Official data showed industrial output in January fell by a seasonally adjusted 3.7% on-month, the worst since December 2008, while December’s reading was revised up to a 3.4% rise from a 3.0% gain reported earlier.

Analysts polled by Reuters had expected factory output to have fallen by a seasonally adjusted 0.1% in January from December.

The Finance Ministry swiftly held an unschedule­d briefing and said the January data was largely influenced by temporary and seasonal factors such as a payback after advance shipments of automobile­s in December to meet year-end targets.

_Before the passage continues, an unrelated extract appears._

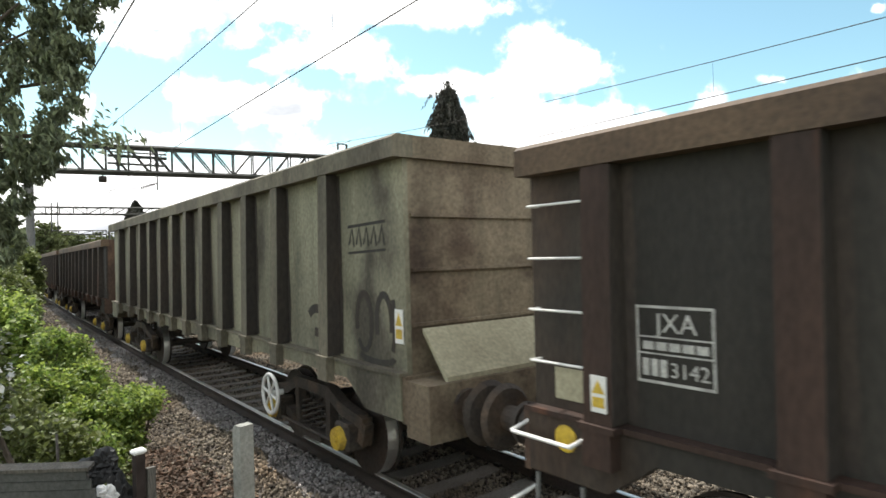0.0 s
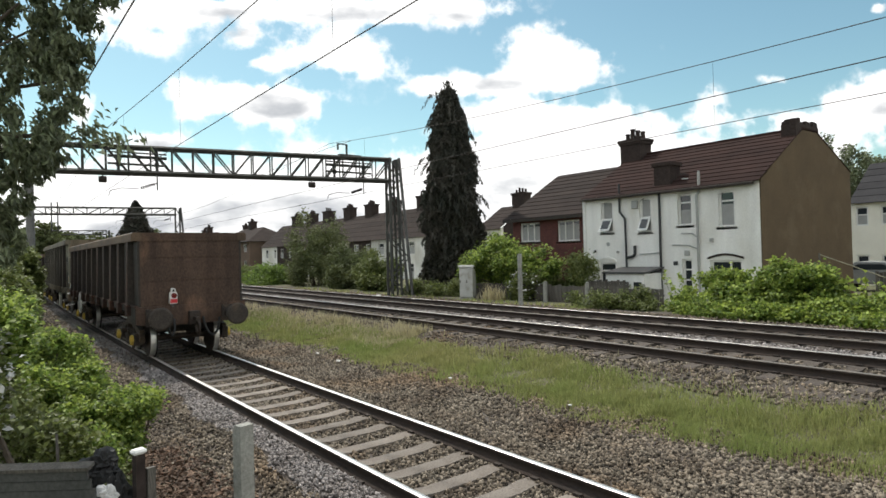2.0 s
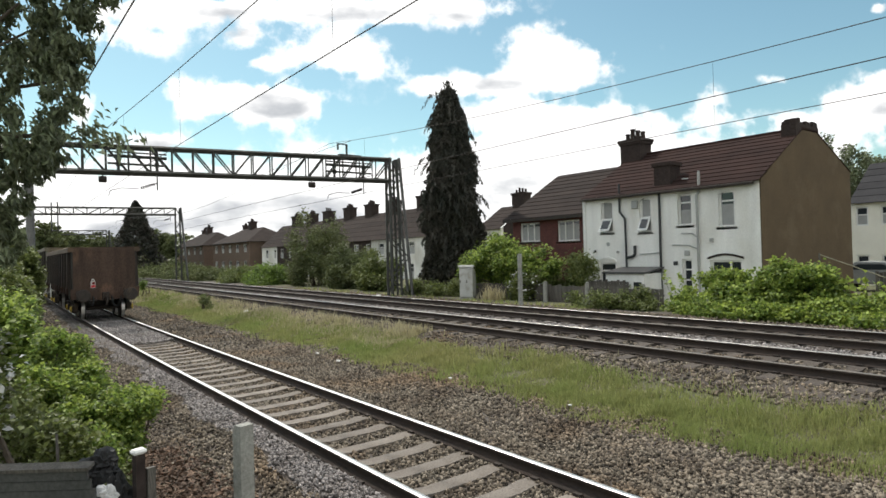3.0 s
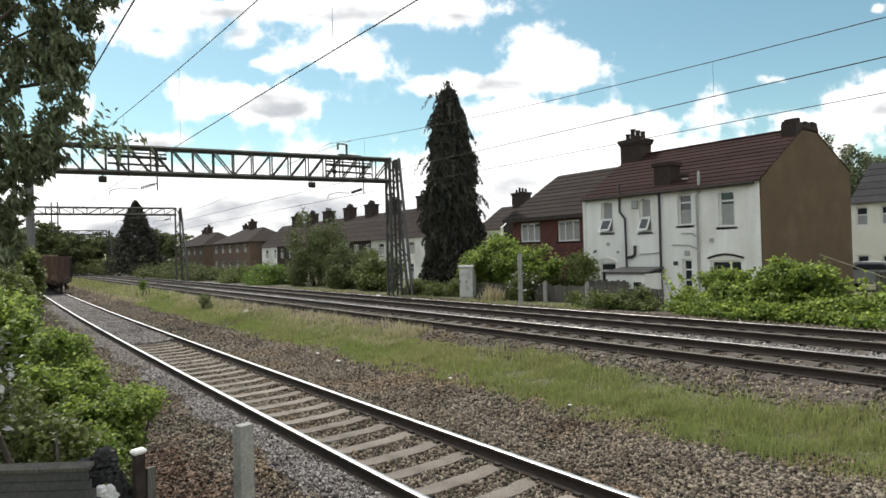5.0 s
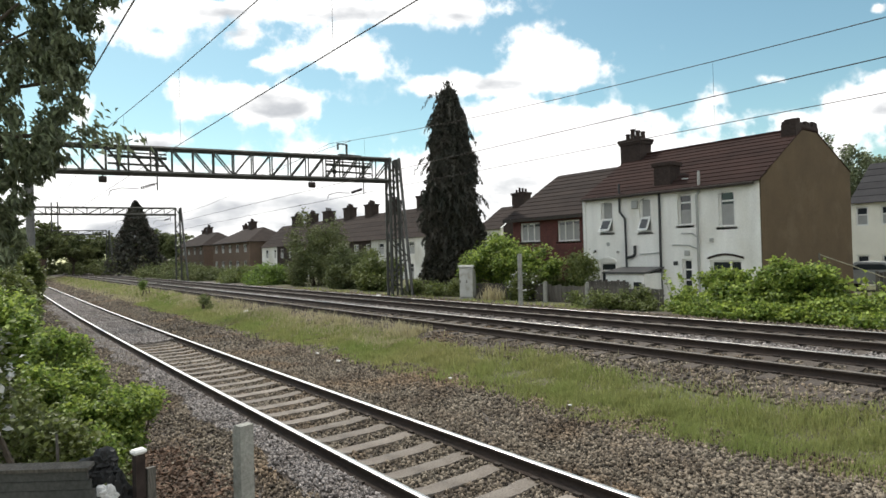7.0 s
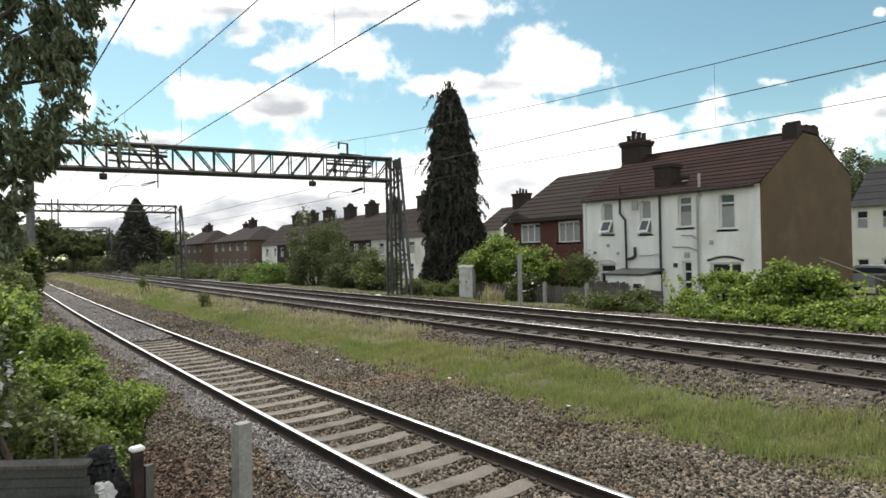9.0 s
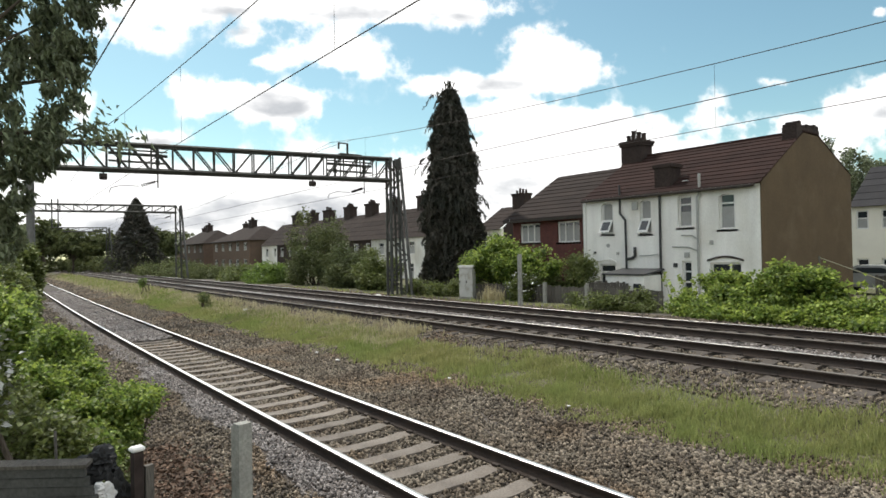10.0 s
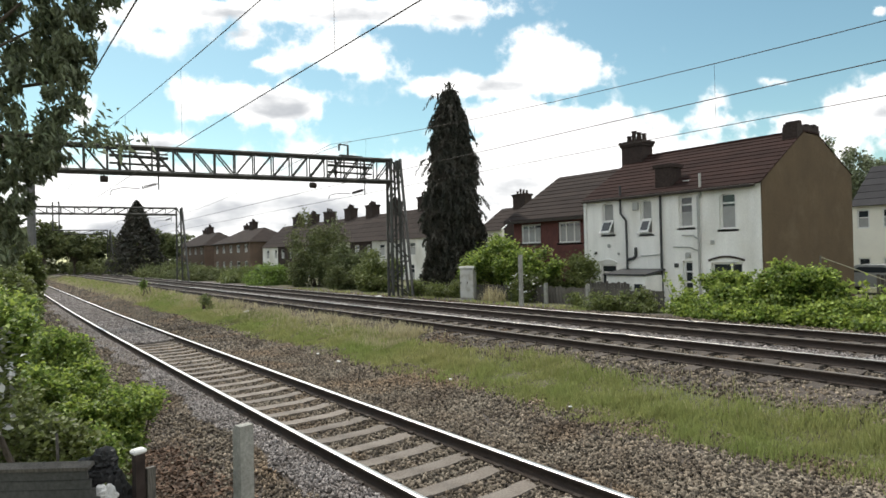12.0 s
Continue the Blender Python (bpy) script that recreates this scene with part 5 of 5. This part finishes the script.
def overhanging_tree():
    """Tree over the fence whose drooping leaves hang into the view."""
    t = thing("overhanging_tree", "tree with drooping narrow dull green leaves", "tree", pose(-1.6, 6.2, 0.2))
    rng = np.random.default_rng(9)
    bm = bmesh.new()
    limb(bm, (0, 0, -0.3), (0.3, -0.2, 3.4), 0.16, 0.1, rng, 5, 9)
    ends = [(2.0, -0.8, 3.9), (2.2, -1.0, 3.5), (2.0, -0.7, 3.0), (1.9, -1.0, 4.0), (1.3, -0.5, 3.4), (1.7, -0.9, 3.4), (1.1, -0.2, 2.7), (1.8, -1.2, 4.8), (0.5, 0.6, 4.6), (-1.0, 0.4, 4.8), (1.5, -0.2, 3.0), (2.05, -0.8, 3.1), (1.2, -0.9, 2.9)]
    for e in ends:
        limb(bm, (0.25, -0.15, rng.uniform(1.8, 3.3)), e, 0.05, 0.008, rng, 5, 6)
    part("trunk", bm, BARK, t)
    world = [(0.38, 5.5, 4.1, 0.24, 0.3, 0.3), (0.62, 5.15, 4.05, 0.16, 0.25, 0.28), (0.36, 5.5, 3.65, 0.24, 0.3, 0.3), (0.55, 5.2, 3.65, 0.16, 0.25, 0.25), (0.32, 5.5, 3.2, 0.22, 0.3, 0.28),
             (0.46, 5.28, 3.2, 0.14, 0.25, 0.22), (0.2, 5.6, 2.86, 0.18, 0.3, 0.22), (0.74, 5.08, 4.3, 0.16, 0.25, 0.25), (0.2, 5.85, 2.55, 0.14, 0.3, 0.22), (0.3, 5.4, 4.6, 0.4, 0.4, 0.35),
             (-0.2, 5.7, 4.2, 0.4, 0.4, 0.5), (-0.1, 5.8, 3.4, 0.3, 0.4, 0.5), (-0.8, 6.0, 4.4, 0.6, 0.6, 0.6), (0.0, 6.0, 2.7, 0.25, 0.3, 0.4)]
    blobs = [(a + 1.6, b - 6.2, c - 0.2, *r) for a, b, c, *r in world]
    small = sub_blobs(blobs, 26, rng, 0.3)
    n = 25000
    pts = blob_points(small, n, rng, 0.1)
    down = np.tile(np.array([[0.15, -0.1, -0.8]]), (n, 1)) + rng.normal(size=(n, 3)) * 0.35
    part("crown", leaf_mesh("crown", pts, 0.074, rng, 0.32, 1.0, along=down), LEAF_DARK, t)
    # a thin spray reaching out
    sp = np.concatenate([np.linspace((2.1, -1.1, 3.0), (2.35, -1.45, 3.02), 24), np.linspace((2.2, -1.3, 3.02), (2.34, -1.42, 3.16), 12), np.linspace((2.3, -1.4, 3.02), (2.52, -1.58, 2.98), 16)])
    m = np.repeat(sp, 4, 0) + rng.normal(size=(len(sp) * 4, 3)) * 0.06
    part("spray", leaf_mesh("spray", m, 0.07, rng, 0.32, 1.0, along=np.tile([[0.3, -0.2, -0.5]], (len(m), 1))), LEAF_DARK, t)["kind"] = "stuff"
    bm = bmesh.new()
    limb(bm, (1.9, -0.8, 3.1), (2.5, -1.56, 3.0), 0.01, 0.004, rng, 4, 5)
    part("twig", bm, BARK, t)


overhanging_tree()

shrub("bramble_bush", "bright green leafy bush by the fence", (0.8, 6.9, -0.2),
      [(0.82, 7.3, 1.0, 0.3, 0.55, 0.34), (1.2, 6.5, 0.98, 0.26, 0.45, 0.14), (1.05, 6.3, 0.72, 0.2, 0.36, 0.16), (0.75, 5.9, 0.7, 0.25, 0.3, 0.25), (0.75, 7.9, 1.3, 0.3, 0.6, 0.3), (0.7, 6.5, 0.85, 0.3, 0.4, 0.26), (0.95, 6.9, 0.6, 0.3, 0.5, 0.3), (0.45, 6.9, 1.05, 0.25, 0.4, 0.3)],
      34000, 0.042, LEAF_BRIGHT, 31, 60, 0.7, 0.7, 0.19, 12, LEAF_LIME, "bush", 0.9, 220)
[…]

“Some economic indicators such as the January industrial activity and February foreign trade showed a correction­al pattern but temporary factors and price declines were mainly to blame,” Lee Chan-woo, director-general of the ministry’s economic policy bureau told the briefing.

In annual terms, industrial production rose 1.8% in January after a revised 1.1% annual gain.

“The ministry has been trying to boost sentiment as it is worried about fast growing household debt and confident about economic growth accelerati­ng this year,” said Yoon Yeo-sam, a fixed-income analyst at Daewoo Securities.

In fact, the HSBC/Markit survey of purchasing managers showed yesterday that South Korea’s manufactur­ing activity rose for a second consecutiv­e month in February with the pace of growth holding steady at a 20-month high.

South Korea’s Finance Ministry and central bank have been talking up the economy since late last year, leading analysts to conclude that they intended to keep interest rates steady for a while longer to dampen rising household debt.

Analysts including Daewoo’s Yoon said the Bank of Korea would likely keep the policy interest rate steady at a record-matching low of 2.0% at its March 12 meeting, but would still need to cut it as soon as April if the economy cools down.